Table 3 shows that 7.8 percent of workers in food manufacturing are paid at or near minimum wage, a lower share than is seen across all industries. Only 2.5 percent of workers in Oregon's manufacturing sector have hourly wages at or near minimum wage. Within food manufacturing more than six out of 10 jobs (61.8%) pay an hourly wage of less than $15. Across all industries, 43.9 percent of jobs pay less than $15 an hour. Overall, in Oregon's manufacturing sector three out of 10 jobs pay less than $15 an hour.

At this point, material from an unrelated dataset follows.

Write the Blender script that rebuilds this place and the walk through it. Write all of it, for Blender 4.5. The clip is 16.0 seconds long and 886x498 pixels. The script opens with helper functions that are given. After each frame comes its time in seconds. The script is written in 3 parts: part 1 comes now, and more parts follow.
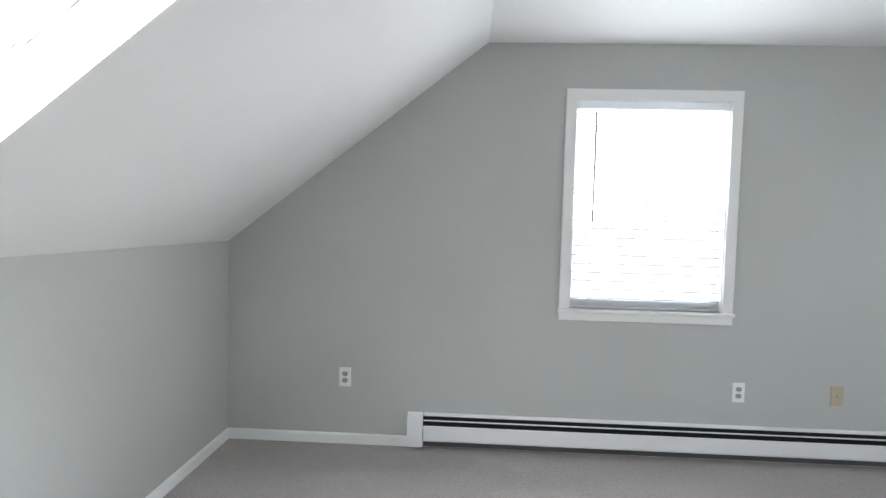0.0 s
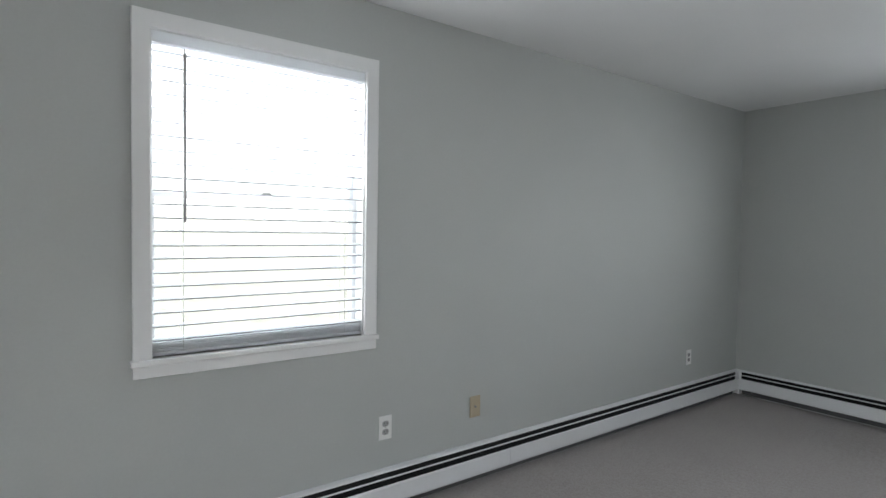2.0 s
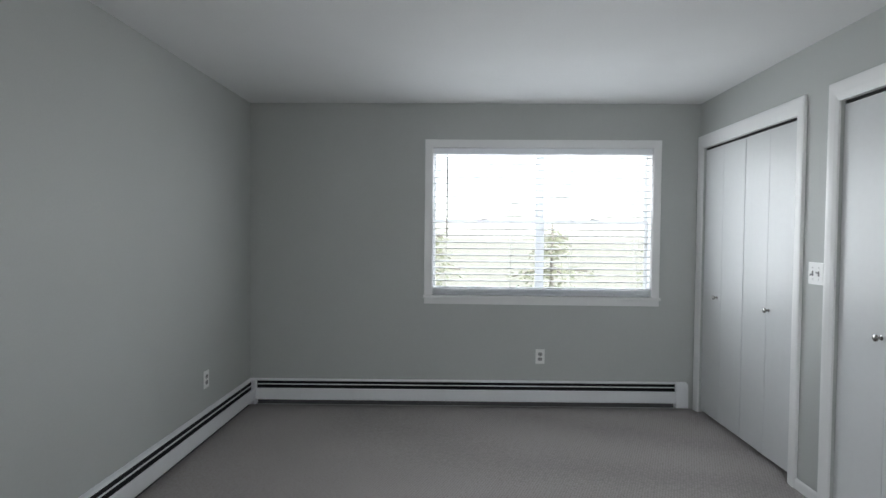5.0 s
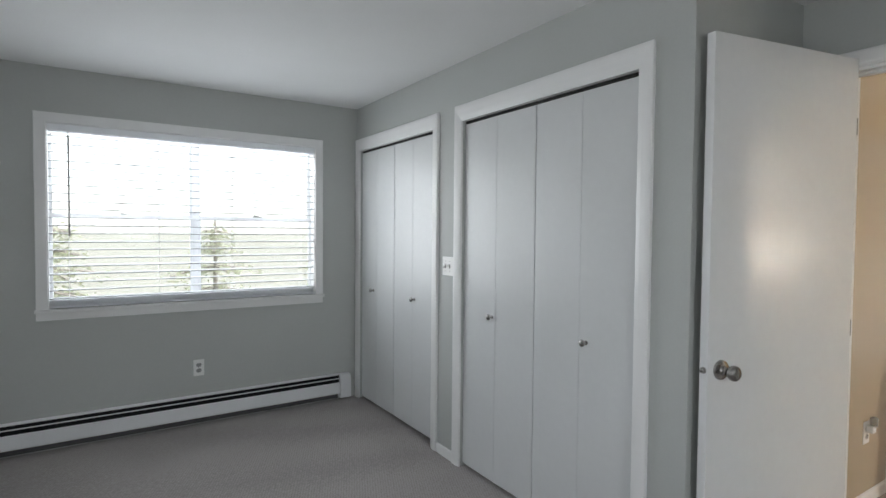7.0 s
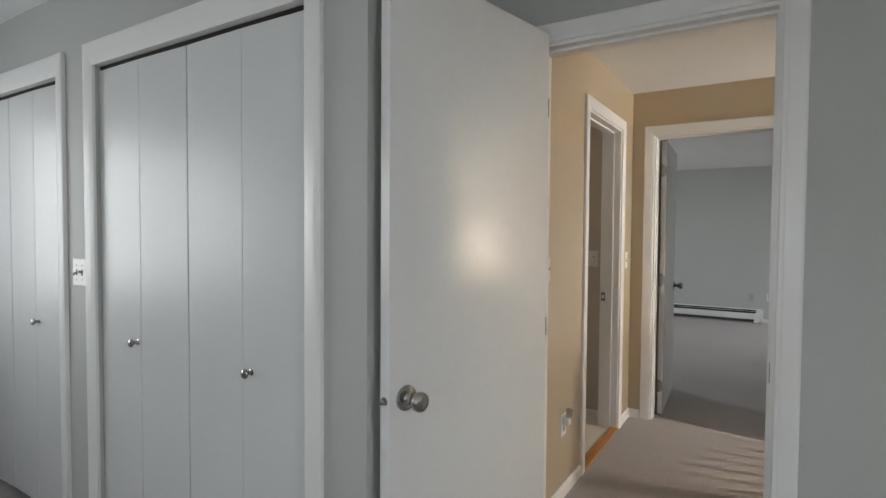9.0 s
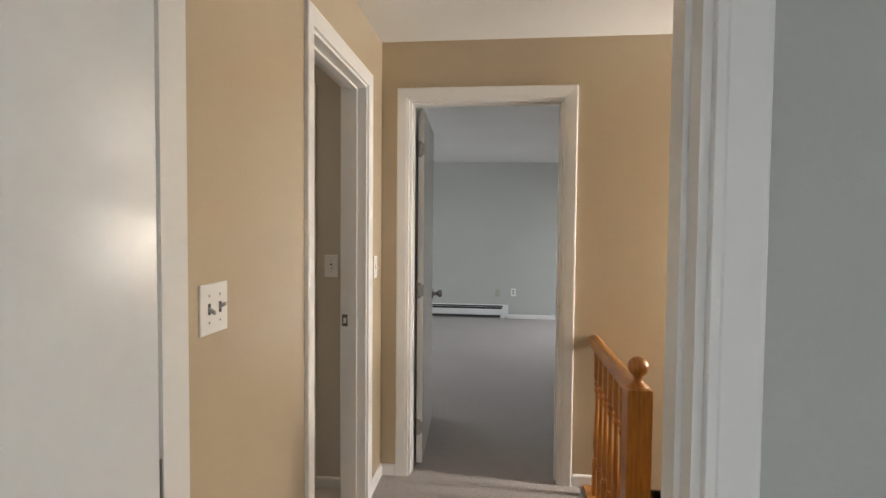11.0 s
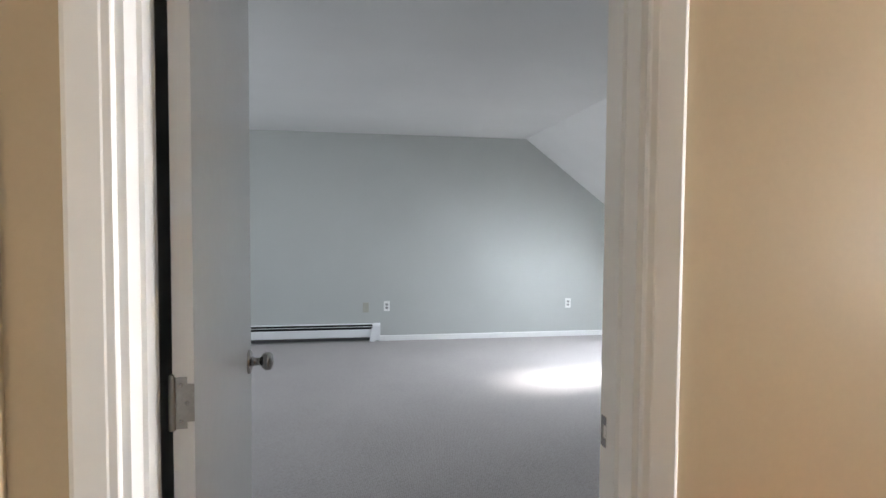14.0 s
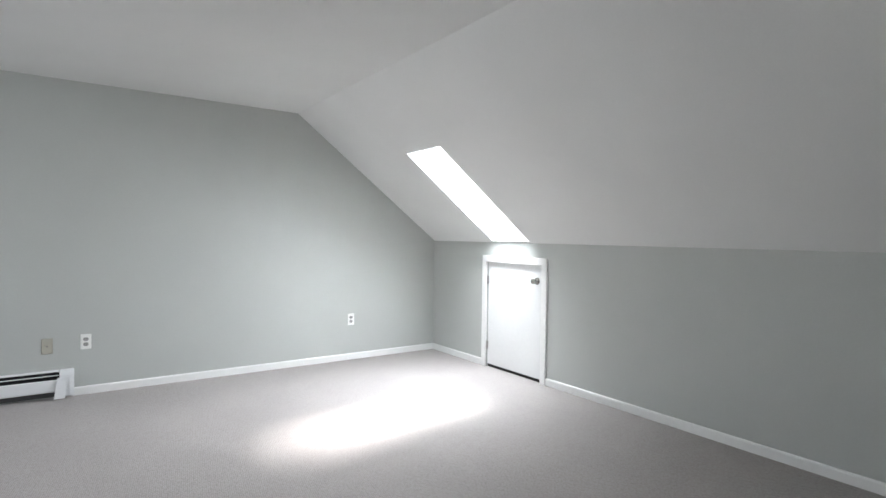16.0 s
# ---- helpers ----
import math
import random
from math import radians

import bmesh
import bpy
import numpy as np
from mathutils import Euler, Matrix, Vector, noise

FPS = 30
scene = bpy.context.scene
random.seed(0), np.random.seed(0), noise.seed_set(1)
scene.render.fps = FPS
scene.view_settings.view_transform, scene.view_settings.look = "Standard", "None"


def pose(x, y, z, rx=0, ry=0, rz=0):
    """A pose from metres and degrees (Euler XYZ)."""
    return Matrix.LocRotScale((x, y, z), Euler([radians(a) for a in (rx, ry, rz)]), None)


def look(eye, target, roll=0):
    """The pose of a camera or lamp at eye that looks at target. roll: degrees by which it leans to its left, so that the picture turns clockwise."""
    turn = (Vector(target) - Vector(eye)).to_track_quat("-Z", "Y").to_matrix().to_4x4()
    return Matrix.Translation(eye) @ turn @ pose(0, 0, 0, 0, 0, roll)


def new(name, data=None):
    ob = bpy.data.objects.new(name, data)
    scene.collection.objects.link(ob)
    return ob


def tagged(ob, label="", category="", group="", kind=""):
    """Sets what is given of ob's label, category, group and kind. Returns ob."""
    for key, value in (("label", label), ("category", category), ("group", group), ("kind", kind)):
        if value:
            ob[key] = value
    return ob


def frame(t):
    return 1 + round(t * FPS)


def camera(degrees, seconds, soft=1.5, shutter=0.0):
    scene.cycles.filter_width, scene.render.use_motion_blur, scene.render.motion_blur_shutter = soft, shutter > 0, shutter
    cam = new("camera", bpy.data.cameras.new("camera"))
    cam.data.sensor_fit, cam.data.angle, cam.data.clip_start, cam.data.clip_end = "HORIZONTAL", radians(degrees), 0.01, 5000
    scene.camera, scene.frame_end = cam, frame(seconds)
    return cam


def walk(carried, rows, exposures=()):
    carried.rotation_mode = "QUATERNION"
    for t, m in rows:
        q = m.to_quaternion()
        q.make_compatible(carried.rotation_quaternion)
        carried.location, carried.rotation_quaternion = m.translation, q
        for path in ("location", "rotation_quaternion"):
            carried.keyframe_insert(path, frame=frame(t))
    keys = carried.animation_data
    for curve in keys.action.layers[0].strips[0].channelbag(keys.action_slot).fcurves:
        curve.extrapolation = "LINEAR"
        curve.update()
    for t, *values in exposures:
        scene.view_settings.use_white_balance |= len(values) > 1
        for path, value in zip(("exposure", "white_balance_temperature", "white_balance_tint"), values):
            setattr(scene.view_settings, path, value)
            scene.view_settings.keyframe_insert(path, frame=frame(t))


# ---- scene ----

|Oregon - Fraction of Jobs by Industry by Hourly Wage Level - 3rd Quarter 2012*|
|Under $9.00||$9.00 - $9.99||$10.00 - $14.99||$15.00 - $19.99||$20.00 - $29.99||$30.00 - $39.99||$40.00 - $49.99||$50.00 - $59.99||$60.00 or more||Total|
|Total - All Industries||9.0%||9.5%||25.5%||15.7%||17.6%||8.9%||5.3%||3.0%||5.5%||100.0%|
|* Count of records. Individuals holding multiple jobs will be counted more than once.|
|Records meeting the following conditions have been excluded from this analysis:|
|0 (zero) hours reported|
|999 hours reported|
|wages < $7.25/hr calculated|
|wages > $500/hr calculated and < 10 hours reported|
|Source: Unemployment Insurance Wage Records|
The industry provides a conduit where Oregon's agricultural crops are processed and exported outside of Oregon, becoming an important and stable part of Oregon's traded-sector economy.